Robert Pirosh Tries His Luck

It was 1934 and Robert Pirosh was done with copywriting.

Mr. Pirosh liked writing. But his heart just wasn’t in copywriting. It was in screenwriting.

“Dear Sir,” Mr. Pirosh began his cover letter to all the motion picture studio people he could get addresses for, “I like words.”

And Mr. Pirosh meant all kinds of words. “I like fat buttery words, such as ooze, turpitude, glutinous, toady,” he wrote. And “I like Oh-Heavens, my-gracious, land’s-sake words, such as tricksy, tucker, genteel, horrid.”

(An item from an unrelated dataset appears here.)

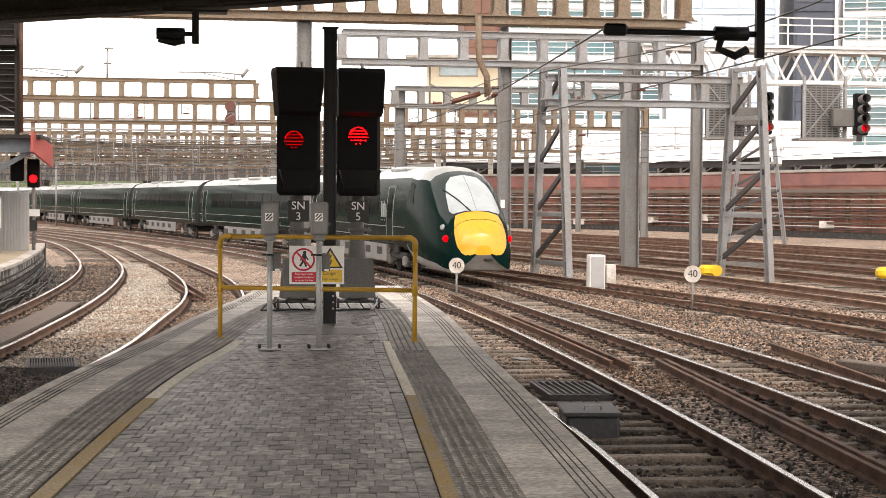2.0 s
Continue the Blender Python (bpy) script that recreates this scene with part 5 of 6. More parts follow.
def signal_gantry():
    """A white lattice truss with hanging cages and four-aspect signals."""
    y, z0, z1, x0, x1 = 60, 6.6, 8.5, 17.2, 50
    t = thing("signal_gantry", (0, 0, 0), "white lattice signal gantry with walkway and hanging cages", "gantry")
    n = 48
    for yy in (y - 0.6, y + 0.6):
        for z in (z0, z1 - 0.6):
            part("chord", Geo().bar((x0, yy, z), (x1, yy, z), 0.16, 0.16), WHITESTEEL, t)
        for k in range(n):
            a, b = x0 + (x1 - x0) * k / n, x0 + (x1 - x0) * (k + 1) / n
            part("brace", Geo().bar((a, yy, z0 if k % 2 else z1 - 0.6), (b, yy, z1 - 0.6 if k % 2 else z0), 0.09, 0.09), WHITESTEEL, t)
    part("walkway", Geo().box(((x0 + x1) / 2, y, z1 - 0.45), (x1 - x0, 1.6, 0.12)), WHITESTEEL, t)
    for k in range(33):
        x = x0 + (x1 - x0) * k / 32
        part("rail_post", Geo().bar((x, y - 0.8, z1 - 0.4), (x, y - 0.8, z1 + 0.75), 0.06), WHITESTEEL, t)
    for z in (z1 + 0.1, z1 + 0.45, z1 + 0.75):
        part("handrail", Geo().bar((x0, y - 0.8, z), (x1, y - 0.8, z), 0.05), WHITESTEEL, t)
    part("post", Geo().beam((x0 - 0.3, y, BED_Z), (x0 - 0.3, y, z1), 0.6, 0.6, 0.04), GREYSTEEL, t, "grey steel post")
    part("post", Geo().beam((x1, y, BED_Z), (x1, y, z1), 0.6, 0.6, 0.04), GREYSTEEL, t, "grey steel post")
    for k in range(1, 6):
        x = 15.95 + 4.15 * k
        c = thing("signal_cage", (x, y - 1.0, 4.15), "grey mesh cage holding a colour-light signal", "railway signal", "gantry signals")
        for u in (-0.2, 1.5):
            part("cage_post", Geo().bar((u, 0, 0), (u, 0, 2.4), 0.07), GREYSTEEL, c)
        part("cage_floor", Geo().box((0.7, 0, 0.05), (2.6, 0.9, 0.1)), GREYSTEEL, c)
        g = Geo()
        for q in range(22):
            g.bar((-0.2, 0, 0.15 + 0.1 * q), (1.5, 0, 0.15 + 0.1 * q), 0.045)
        for q in range(8):
            g.bar((-0.2 + 0.243 * q, 0, 0.1), (-0.2 + 0.243 * q, 0, 2.3), 0.045)
        part("mesh", g, GREYSTEEL, c, "grey mesh panel")
        part("back_board", Geo().box((0.65, 0.45, 1.2), (1.7, 0.05, 2.3)), DARKSTEEL, c, "dark back board")
        for u in (-0.25, 1.55):
            part("cage_side", Geo().bar((u, -0.03, 0.0), (u, -0.03, 2.7), 0.11), LIGHTSTEEL, c)
        part("cage_brace", Geo().bar((-0.2, -0.04, 0.2), (1.5, -0.04, 2.2), 0.06).bar((1.5, -0.04, 0.2), (-0.2, -0.04, 2.2), 0.06), LIGHTSTEEL, c)
        h = part("head", Geo().box((2.1, -0.3, 1.1), (0.6, 0.3, 1.75), bevel=0.05), BLACK, c, "black signal head")
        for q in range(4):
            part("hood", Geo().tube([(2.1, -0.44, 0.48 + 0.41 * q), (2.1, -0.95, 0.52 + 0.41 * q)], 0.19, 12, False), GREYBOX, h)
        part("lens", Geo().disc((2.1, -0.48, 0.48), 0.15, 14, "y", 0.02), RED_DIM, h, "lit red lamp")
        part("side_board", Geo().box((1.3, -0.35, 0.95), (0.95, 0.3, 0.75), bevel=0.04), CABINET, c, "dark route indicator box")
        part("plate", Geo().box((2.0, -0.45, 0.12), (0.24, 0.02, 0.3)), SIGNBLK, c)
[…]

He made good money as a copywriter. Money for junior writers in Hollywood wouldn’t hold a candle to that.

But the truth, Mr. Pirosh wrote, was this: “I like the word screenwriter better than copywriter, so I decided to quit my job in a New York advertising agency and try my luck in Hollywood.”

He didn’t know anyone in the movies. Didn’t know anything about the movies. But he liked the movies. And he liked words.

So, to the motion picture studio folks, he asked: “May I have a few with you?”

Mr. Pirosh got an encouraging note from one studio. He packed his bags, headed west, and eventually landed a $35-a-week gig at MGM.

He went on to write for the Marx Brothers, “Hawaii Five-0,” “The Waltons,” “Bonanza.” His words were spoken by big stars, such as William Shatner, Mary Tyler Moore, Rock Hudson. He won an Oscar in 1949 for his Battleground screenplay.

And when Robert Pirosh died in 1989, half a century after he sent that cover letter, half a century after he left good money for $35-a-week, he would be described by many words. Among which was one that he especially liked: screenwriter.